- _WHAT IS ASKED_
Your task is to write out only the lines running from the line with "Write the Blender" to the line with "random.seed(0), np.random.seed(0), noise.seed_set(1)", both ends kept, with no images.

Dataset rows:
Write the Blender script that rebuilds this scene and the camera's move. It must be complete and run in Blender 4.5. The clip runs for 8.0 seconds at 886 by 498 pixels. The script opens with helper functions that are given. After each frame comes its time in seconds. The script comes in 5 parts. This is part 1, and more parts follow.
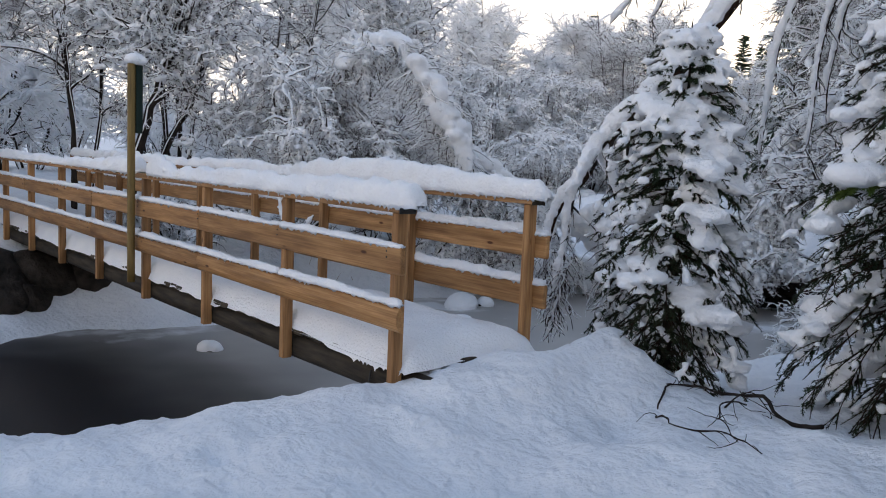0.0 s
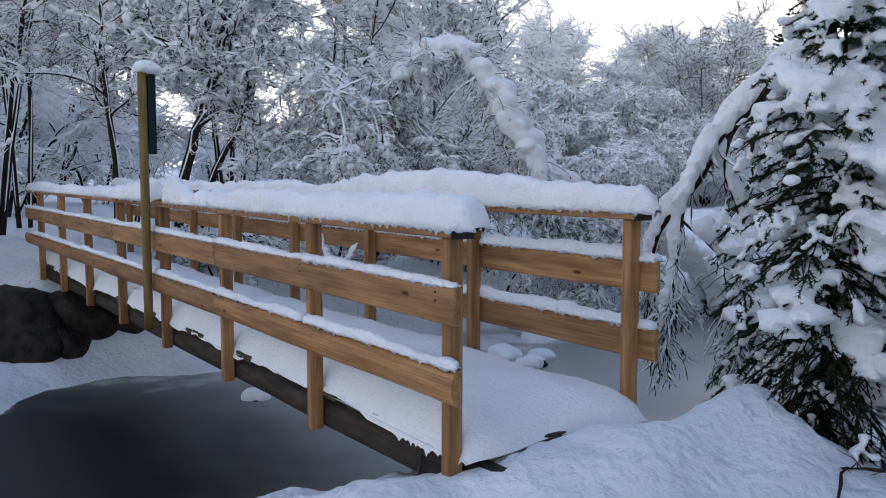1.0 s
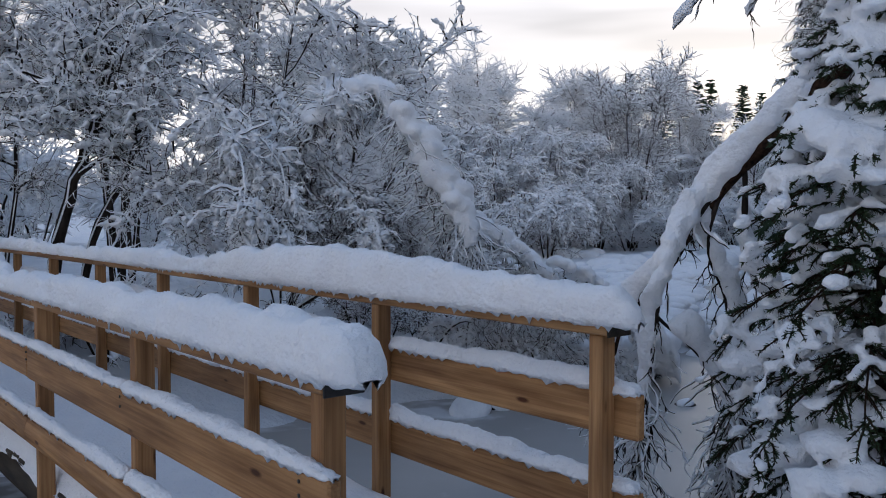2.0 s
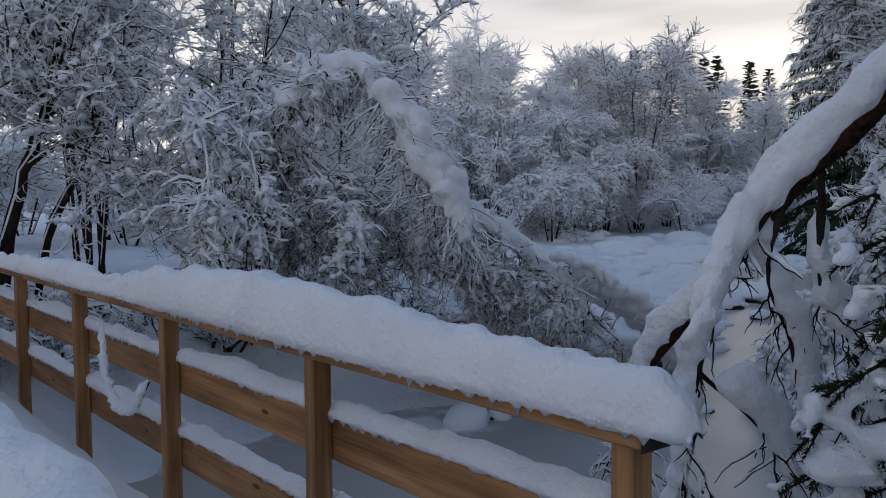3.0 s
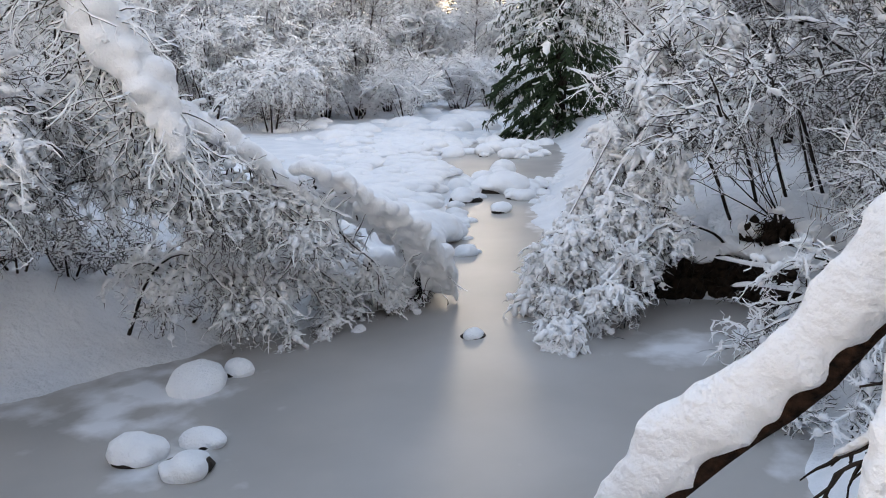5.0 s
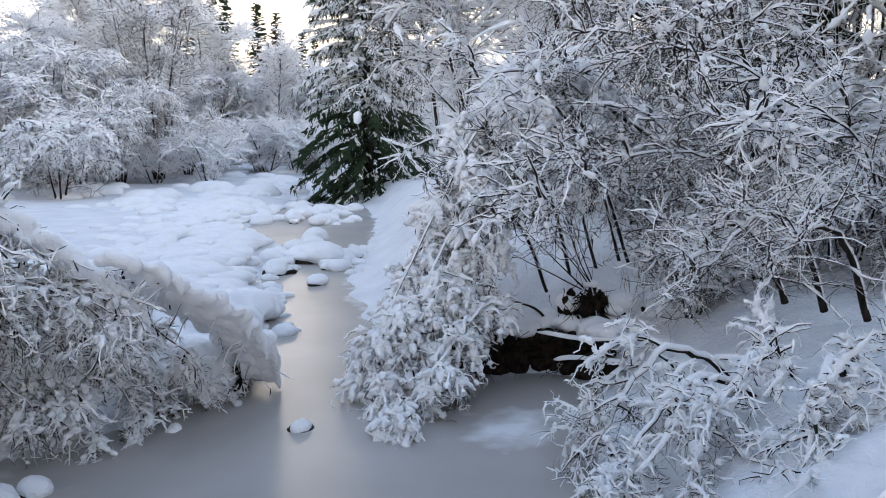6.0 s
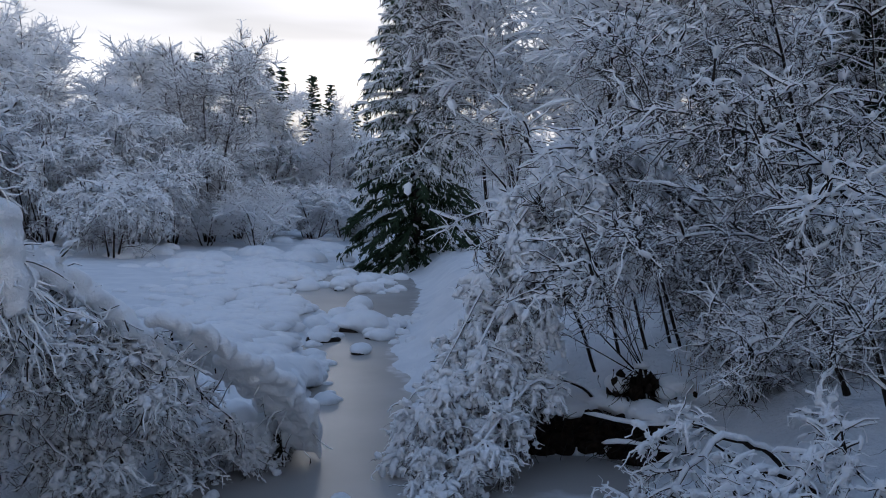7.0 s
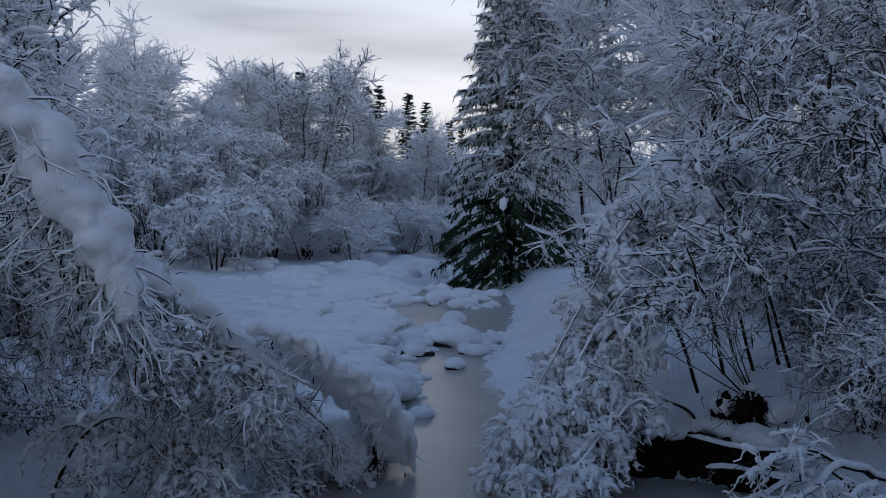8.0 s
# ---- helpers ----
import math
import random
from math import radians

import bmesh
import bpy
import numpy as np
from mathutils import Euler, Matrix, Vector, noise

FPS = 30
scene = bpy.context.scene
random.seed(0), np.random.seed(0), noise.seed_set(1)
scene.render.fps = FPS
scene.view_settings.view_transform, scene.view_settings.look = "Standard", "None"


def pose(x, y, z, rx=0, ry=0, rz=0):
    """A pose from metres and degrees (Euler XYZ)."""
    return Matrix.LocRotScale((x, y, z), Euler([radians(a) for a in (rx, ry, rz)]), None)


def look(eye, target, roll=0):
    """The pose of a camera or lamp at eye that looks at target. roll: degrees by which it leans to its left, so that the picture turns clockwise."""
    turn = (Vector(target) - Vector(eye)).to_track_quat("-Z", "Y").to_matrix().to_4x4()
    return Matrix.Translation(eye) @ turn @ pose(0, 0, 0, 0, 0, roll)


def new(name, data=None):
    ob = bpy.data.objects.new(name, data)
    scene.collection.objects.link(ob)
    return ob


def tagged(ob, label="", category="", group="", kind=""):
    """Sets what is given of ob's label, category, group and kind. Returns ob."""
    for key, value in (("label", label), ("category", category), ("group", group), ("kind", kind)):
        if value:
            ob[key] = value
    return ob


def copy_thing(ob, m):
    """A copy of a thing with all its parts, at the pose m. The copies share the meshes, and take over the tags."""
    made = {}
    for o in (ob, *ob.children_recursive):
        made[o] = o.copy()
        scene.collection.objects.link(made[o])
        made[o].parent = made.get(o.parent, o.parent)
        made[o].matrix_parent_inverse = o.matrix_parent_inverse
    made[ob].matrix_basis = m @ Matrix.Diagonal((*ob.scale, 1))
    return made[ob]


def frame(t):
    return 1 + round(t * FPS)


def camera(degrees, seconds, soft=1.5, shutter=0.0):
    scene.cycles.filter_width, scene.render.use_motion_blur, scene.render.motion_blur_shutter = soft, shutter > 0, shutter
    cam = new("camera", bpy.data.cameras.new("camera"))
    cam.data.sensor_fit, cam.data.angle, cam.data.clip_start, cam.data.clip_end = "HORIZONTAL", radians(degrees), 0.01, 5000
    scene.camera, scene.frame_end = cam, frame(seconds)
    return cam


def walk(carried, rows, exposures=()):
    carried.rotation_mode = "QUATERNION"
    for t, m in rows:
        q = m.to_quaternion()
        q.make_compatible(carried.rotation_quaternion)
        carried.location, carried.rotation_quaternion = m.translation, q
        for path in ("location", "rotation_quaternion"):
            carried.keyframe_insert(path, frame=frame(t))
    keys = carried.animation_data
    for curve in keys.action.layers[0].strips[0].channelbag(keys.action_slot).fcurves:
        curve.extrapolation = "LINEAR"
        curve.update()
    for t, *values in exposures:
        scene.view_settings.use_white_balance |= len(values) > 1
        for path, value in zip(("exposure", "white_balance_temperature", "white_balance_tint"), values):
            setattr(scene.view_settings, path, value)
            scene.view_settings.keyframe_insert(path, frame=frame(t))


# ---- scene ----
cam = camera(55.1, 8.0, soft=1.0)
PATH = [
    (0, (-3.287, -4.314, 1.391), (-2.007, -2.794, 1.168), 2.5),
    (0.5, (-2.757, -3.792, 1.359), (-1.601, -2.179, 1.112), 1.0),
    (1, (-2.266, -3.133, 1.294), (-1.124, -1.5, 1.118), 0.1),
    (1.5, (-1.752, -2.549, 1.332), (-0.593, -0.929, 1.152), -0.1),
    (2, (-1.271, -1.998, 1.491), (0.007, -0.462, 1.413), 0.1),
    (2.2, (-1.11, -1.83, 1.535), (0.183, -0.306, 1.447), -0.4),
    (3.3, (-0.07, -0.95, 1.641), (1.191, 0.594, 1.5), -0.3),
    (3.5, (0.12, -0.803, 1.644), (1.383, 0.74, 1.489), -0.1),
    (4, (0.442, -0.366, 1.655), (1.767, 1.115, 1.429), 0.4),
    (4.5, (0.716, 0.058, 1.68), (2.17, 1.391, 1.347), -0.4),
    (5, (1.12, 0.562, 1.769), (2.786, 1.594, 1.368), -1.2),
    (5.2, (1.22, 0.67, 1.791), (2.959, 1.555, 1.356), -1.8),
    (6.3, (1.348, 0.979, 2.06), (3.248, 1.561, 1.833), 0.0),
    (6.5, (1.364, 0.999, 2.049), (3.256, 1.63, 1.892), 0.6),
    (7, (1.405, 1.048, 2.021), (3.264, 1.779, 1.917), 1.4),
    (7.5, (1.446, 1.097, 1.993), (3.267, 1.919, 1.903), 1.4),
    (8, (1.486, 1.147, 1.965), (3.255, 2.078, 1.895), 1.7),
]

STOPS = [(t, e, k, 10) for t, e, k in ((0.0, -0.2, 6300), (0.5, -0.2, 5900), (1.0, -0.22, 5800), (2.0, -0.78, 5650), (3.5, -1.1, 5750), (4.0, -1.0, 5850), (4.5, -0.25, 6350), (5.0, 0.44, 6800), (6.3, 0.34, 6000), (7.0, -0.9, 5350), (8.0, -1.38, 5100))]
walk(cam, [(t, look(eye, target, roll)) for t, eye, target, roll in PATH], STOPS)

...

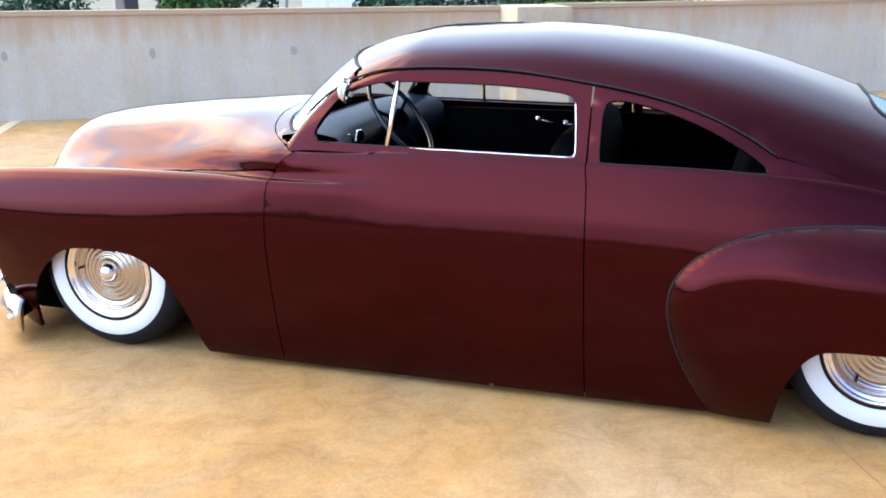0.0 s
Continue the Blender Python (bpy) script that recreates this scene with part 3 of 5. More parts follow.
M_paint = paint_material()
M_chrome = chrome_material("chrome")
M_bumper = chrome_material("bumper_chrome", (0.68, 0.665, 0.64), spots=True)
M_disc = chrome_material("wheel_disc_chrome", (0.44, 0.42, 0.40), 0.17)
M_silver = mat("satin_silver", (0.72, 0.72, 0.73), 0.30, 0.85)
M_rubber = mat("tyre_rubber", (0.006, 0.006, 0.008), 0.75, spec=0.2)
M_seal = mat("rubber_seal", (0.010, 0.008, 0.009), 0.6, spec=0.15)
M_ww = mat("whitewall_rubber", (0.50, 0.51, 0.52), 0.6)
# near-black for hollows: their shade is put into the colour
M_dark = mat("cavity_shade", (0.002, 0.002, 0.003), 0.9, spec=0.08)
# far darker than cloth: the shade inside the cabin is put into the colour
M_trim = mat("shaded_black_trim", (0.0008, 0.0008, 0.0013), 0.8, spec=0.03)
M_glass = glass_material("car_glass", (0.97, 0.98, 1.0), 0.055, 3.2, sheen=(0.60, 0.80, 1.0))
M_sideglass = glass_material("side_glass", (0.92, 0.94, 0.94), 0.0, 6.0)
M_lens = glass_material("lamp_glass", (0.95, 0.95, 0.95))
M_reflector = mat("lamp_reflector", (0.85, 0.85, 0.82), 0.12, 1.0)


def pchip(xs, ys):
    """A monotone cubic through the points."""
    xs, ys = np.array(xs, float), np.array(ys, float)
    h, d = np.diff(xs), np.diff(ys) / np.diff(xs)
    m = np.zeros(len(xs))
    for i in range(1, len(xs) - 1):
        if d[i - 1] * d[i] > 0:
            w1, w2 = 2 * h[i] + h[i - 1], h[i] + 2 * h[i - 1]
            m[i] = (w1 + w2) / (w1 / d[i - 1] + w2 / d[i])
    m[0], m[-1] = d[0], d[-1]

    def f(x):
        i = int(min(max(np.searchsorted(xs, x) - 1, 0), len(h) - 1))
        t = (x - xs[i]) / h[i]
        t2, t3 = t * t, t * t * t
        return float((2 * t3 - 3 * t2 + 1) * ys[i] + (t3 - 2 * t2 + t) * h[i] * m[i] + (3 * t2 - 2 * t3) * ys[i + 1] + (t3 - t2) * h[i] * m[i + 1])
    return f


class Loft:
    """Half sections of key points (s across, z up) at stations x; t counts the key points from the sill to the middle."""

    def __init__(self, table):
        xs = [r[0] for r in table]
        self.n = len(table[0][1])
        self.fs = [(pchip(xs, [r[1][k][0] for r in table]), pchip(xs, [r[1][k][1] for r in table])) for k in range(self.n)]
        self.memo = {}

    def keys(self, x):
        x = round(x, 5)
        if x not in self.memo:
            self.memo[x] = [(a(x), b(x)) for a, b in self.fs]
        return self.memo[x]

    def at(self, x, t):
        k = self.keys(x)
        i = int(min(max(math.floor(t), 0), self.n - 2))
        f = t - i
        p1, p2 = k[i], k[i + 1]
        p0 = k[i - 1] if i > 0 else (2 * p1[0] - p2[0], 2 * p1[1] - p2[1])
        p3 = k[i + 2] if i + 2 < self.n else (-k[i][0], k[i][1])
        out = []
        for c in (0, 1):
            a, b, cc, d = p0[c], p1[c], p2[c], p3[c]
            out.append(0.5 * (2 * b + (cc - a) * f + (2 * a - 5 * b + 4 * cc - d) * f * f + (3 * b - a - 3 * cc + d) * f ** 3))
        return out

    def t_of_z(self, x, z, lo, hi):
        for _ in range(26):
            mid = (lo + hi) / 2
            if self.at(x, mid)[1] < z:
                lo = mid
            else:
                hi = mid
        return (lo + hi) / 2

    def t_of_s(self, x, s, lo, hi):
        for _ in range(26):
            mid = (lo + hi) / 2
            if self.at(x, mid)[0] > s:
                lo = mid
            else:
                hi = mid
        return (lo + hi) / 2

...

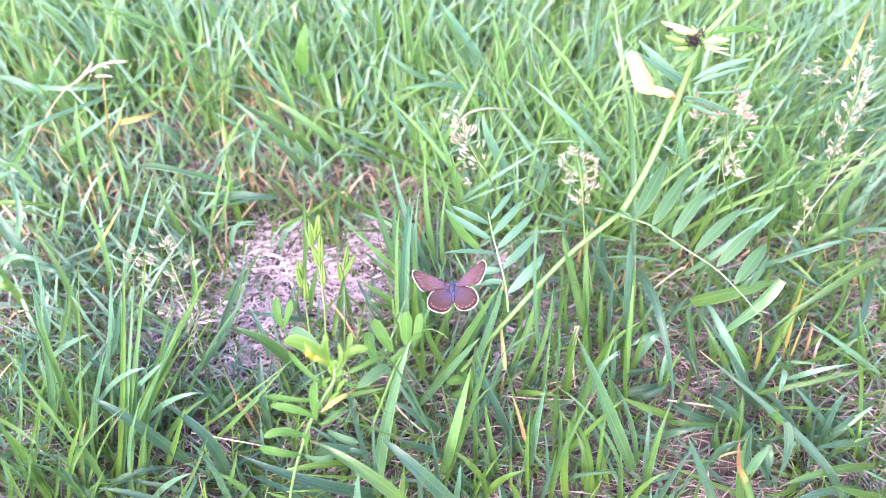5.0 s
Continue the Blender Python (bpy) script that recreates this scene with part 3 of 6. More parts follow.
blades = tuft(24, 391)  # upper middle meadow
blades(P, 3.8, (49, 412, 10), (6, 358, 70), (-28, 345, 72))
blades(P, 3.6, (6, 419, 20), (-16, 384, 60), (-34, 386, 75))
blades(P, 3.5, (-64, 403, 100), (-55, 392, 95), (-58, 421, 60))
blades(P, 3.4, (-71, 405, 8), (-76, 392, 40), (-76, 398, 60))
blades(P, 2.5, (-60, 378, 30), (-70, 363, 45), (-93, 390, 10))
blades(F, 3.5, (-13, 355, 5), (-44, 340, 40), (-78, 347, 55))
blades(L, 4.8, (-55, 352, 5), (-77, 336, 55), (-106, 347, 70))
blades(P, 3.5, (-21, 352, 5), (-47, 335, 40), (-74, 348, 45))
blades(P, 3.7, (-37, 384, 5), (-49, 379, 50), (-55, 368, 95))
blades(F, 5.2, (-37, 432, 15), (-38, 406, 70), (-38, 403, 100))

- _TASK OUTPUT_
Write the Blender script that rebuilds this scene and the camera's move. It must be complete and run in Blender 4.5. The clip runs for 8.0 seconds at 886 by 498 pixels. The script opens with helper functions that are given. After each frame comes its time in seconds. The script comes in 5 parts. This is part 1, and more parts follow.
0.0 s
1.0 s
2.0 s
3.0 s
5.0 s
6.0 s
7.0 s
8.0 s
# ---- helpers ----
import math
import random
from math import radians

import bmesh
import bpy
import numpy as np
from mathutils import Euler, Matrix, Vector, noise

FPS = 30
scene = bpy.context.scene
random.seed(0), np.random.seed(0), noise.seed_set(1)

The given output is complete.